How washing up can damage the environment – and how to lessen its impact

Over the last year, you have probably done more washing up than ever before.

Eating at home for almost every meal for an entire year generates a lot of washing up – but it could be triggering more than exasperation.

Washing your dishes could actually have a negative impact on the environment – thanks to all that running water, and some of the nasties you find in lots of soap and detergent.

Heather Barrigan from MyJobQuote says that if you’re serious about committing to a more eco-conscious lifestyle and reducing your carbon footprint, you might want to take a look at how you’re washing up – and how you can do it differently.

‘If one of your new year’s resolutions is to live an eco-friendlier lifestyle, why not start small and change the way you wash your dishes?,’ asks Heather.

She has handily set out the key issues with washing up, and why exactly it can be so bad for the environment:

Water waste

‘One of the most obvious issues with washing dishes by hand is that it wastes a significant amount of water,’ says Heather.

‘This is because the majority of people tend to leave the hot tap running and fill the sink with hot soapy water, even if they only need to wash one bowl or cup.

‘Using hot water wastes a significant amount of energy, which is not only bad for the environment but is also not great for your bank balance.’

Algae increase

Heather says that the primary pollutant in dishwasher detergents is phosphates – which have actually been banned from laundry detergents, and many brands have removed them from dishwashing detergent.
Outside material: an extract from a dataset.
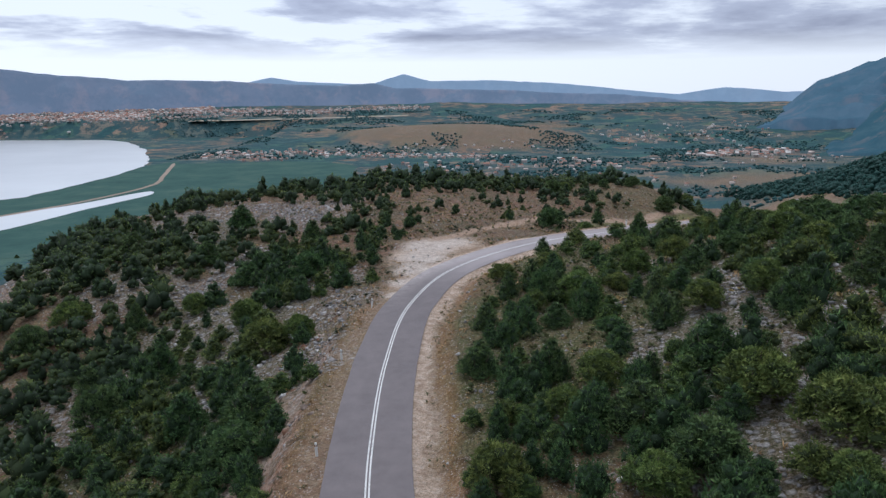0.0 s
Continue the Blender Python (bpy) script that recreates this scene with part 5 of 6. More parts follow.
m = Mat("rock_face", 0.93, 0.0, 0.2)
tone = m.ramp(m.noise(2.4, 8, 0.8), (0.41, (0.024, 0.018, 0.015)), (0.5, (0.098, 0.069, 0.056)), (0.60, (0.34, 0.262, 0.215)))
tone = m.mix(m.math("MULTIPLY", m.span(m.noise(0.3, 6, 0.66), 0.49, 0.6), 0.85), tone, m.ramp(m.noise(1.7, 6, 0.75), (0.4, (0.10, 0.040, 0.022)), (0.6, (0.42, 0.215, 0.13))))
tone = m.mix(m.math("MULTIPLY", m.span(m.noise(0.5, 6, 0.75), 0.56, 0.64), 0.7), tone, m.ramp(m.noise(4.0, 4), (0.4, (0.05, 0.06, 0.03)), (0.6, (0.17, 0.165, 0.085))))
m.colour(tone)
m.bump(m.noise(5.0, 7, 0.75), 1.0, 0.3)
FACE = m.m


def rock_face(name, first, last, near, far, up, seed, label):
    """A blasted face along the road: jagged facets standing proud of the bank."""
    s = np.arange(first, last, 0.26)
    u = np.linspace(0, 1, up)
    line, left = [np.stack([np.interp(s, np.arange(N), a[:, k]) for k in (0, 1)], 1) for a in (LINE, LEFT)]
    r = np.random.RandomState(seed)
    wander = 0.5 * rough_noise(s, s * 0, 7, 3, seed)
    o = near + (far - near + np.sign(far) * wander[:, None]) * u[None]
    S, U = np.repeat(s[:, None], up, 1), np.repeat(u[None], len(s), 0)
    x, y = line[:, :1] + left[:, :1] * o, line[:, 1:] + left[:, 1:] * o
    z = height(x.ravel(), y.ravel()).reshape(x.shape)
    e = U * 4.5
    d = 0.75 * np.abs(rough_noise(S + e * 0.4, e * 1.3, 2.4, 2, seed + 1)) + 0.40 * np.abs(rough_noise(S - e * 0.5, e, 0.8, 2, seed + 2)) - 0.06 + 0.07 * r.normal(size=S.shape)
    d = d * np.minimum(1, np.minimum(U, 1 - U) * 7) - 0.35 * (np.minimum(U, 1 - U) < 0.02)
    ends = np.minimum(1, np.minimum(S - first, last - S) / 5.0)
    d = d * ends - 0.5 * (1 - ends)
    side = -np.sign(far) * d
    co = np.stack([x + left[:, :1] * side * 0.8, y + left[:, 1:] * side * 0.8, z + 0.55 * d], 2).reshape(-1, 3)
    i = (np.arange(len(s) - 1)[:, None] * up + np.arange(up - 1)[None]).ravel()
    a, b, c, e = i, i + 1, i + up + 1, i + up
    fs = np.where((r.rand(len(i)) < 0.5)[:, None], np.column_stack([a, b, c, a, c, e]), np.column_stack([a, b, e, b, c, e])).reshape(-1, 3)
    return tagged(part(name, mesh_of(name, co, fs), FACE), label, "rock face", kind="structure")


rock_face("rock_cutting_upper", 560, 694, 5.2, 7.6, 24, 131, "dark red-brown blasted rock face above the upper road")
rock_face("rock_cutting_lower", 449, 512, -5.4, -9.2, 26, 137, "jagged red-brown rock face above the lower road")
r = np.random.RandomState(71)
rows = np.concatenate([beside_road(r, 2600, 286, 330, 98, 152, -5.0, -10.8, 0.12, 0.9, 446, 512, 3.0), beside_road(r, 1500, 306, 372, 20, 140, 4.9, 8.8, 0.12, 0.8, 552, 690, 3.0)])
order = np.argsort(-rows[:, 2])
singles, rows = rows[order[:260]], rows[order[260:]]


def laid(name, rows, shapes, mat, seed, sink):
    """Single stones, each an object of its own on the ground, sharing a few meshes."""
    r = np.random.RandomState(seed)
    meshes = []
    for v, f in shapes:
        me = mesh_of(name, v, f)
        me.materials.append(mat)
        meshes.append(me)
    for (x, y, w), z in zip(rows, height(rows[:, 0], rows[:, 1])):
        ob = new(name, meshes[r.randint(len(meshes))])
        ob.parent = ground
        ob.matrix_basis = pose(x, y, z - sink * w, 0, 0, r.uniform(0, 360)) @ Matrix.Scale(w, 4)


laid("rock", singles, block_shapes, CUT_ROCK, 18, 0.2)
tagged(planted("cut_rock", rows, block_shapes, CUT_ROCK, 8, (0.7, 1.3), 0.2), "broken red-brown rock in the road cuttings", "rock face", kind="stuff")


def heap(r, spots, density, lo, hi, power=2.4):
    out = []
    for x, y, rad in spots:
        n = int(density * rad * rad)
        a, d = r.uniform(0, 6.283, n), rad * np.sqrt(r.rand(n)) * (1 + 0.25 * r.normal(size=n))
        out.append(np.column_stack([x + d * np.cos(a), y + d * np.sin(a), lo + (hi - lo) * r.rand(n) ** power]))
    rows = np.concatenate(out)
    off, _, idx = by_road(rows[:, 0], rows[:, 1])
    return rows[np.abs(off) > np.where(off > 0, 5.6, 5.3)]


def patchy(rows, size, least, seed):
    """Keeps the places that fall on the lumps of a noise, for a broken outline."""
    return rows[rough_noise(rows[:, 0], rows[:, 1], size, 3, seed) > least]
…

‘However, some still contain this ingredient,’ she warns, ‘which can cause algal bloom, which involves the rapid increase in algae growth, which can affect the health of both animals and humans.’

So, that’s not great news for the planet or for the health of you and your family.

Species decline

‘Along with phosphates, there are plenty of other dishwasher detergent chemicals which can have a detrimental effect,’ says Heather.

She says that some of these chemicals may not be filtered out at water treatment facilities, meaning they could end up in the ecosystem.

‘This could cause a decline in species of fish and could even cause humans to get ill,’ she adds.

How to wash up in an environmentally friendly way

Heather says there are plenty of ways to wash your dishes in a more eco-friendly manner, but the easiest thing you can do is to use less water.

As Heather said, filling the bowl with hot water just to wash a couple of things is a waste of energy. Instead, try to only fill the bowl with the hot water you will need – and then rinse each item with cold water as you need to – rather than leaving the hot tap running.

Make sure you’re correctly disposing of oil and grease, too.

Here are some more tips from Heather to help you make a difference when you’re washing up:

Invest in a dishwasher

‘One of the best ways to clean your dishes without worrying about water waste is by purchasing a dishwasher,’ says Heather.

‘Modern dishwashers are especially eco-efficient and tend to feature eco settings which enable users to reduce the amount of water and energy used.

‘In contrast to washing by hand, which wastes around 6,000 gallons per year are wasted, smart dishwashers tend to use less than 4.25 gallons per cycle.’

Use environmentally friendly detergent

Choose your products wisely.

Heather suggests reading the ingredients carefully and opt for soaps and detergents that are chemical-free and safe for animals and humans if they end up back in the ecosystem.

Try to look for phosphate-free products which will prevent chemical contamination,’ she says.

‘You should also avoid anything with surfactants, and added preservatives as these can also be poisonous to aquatic life.’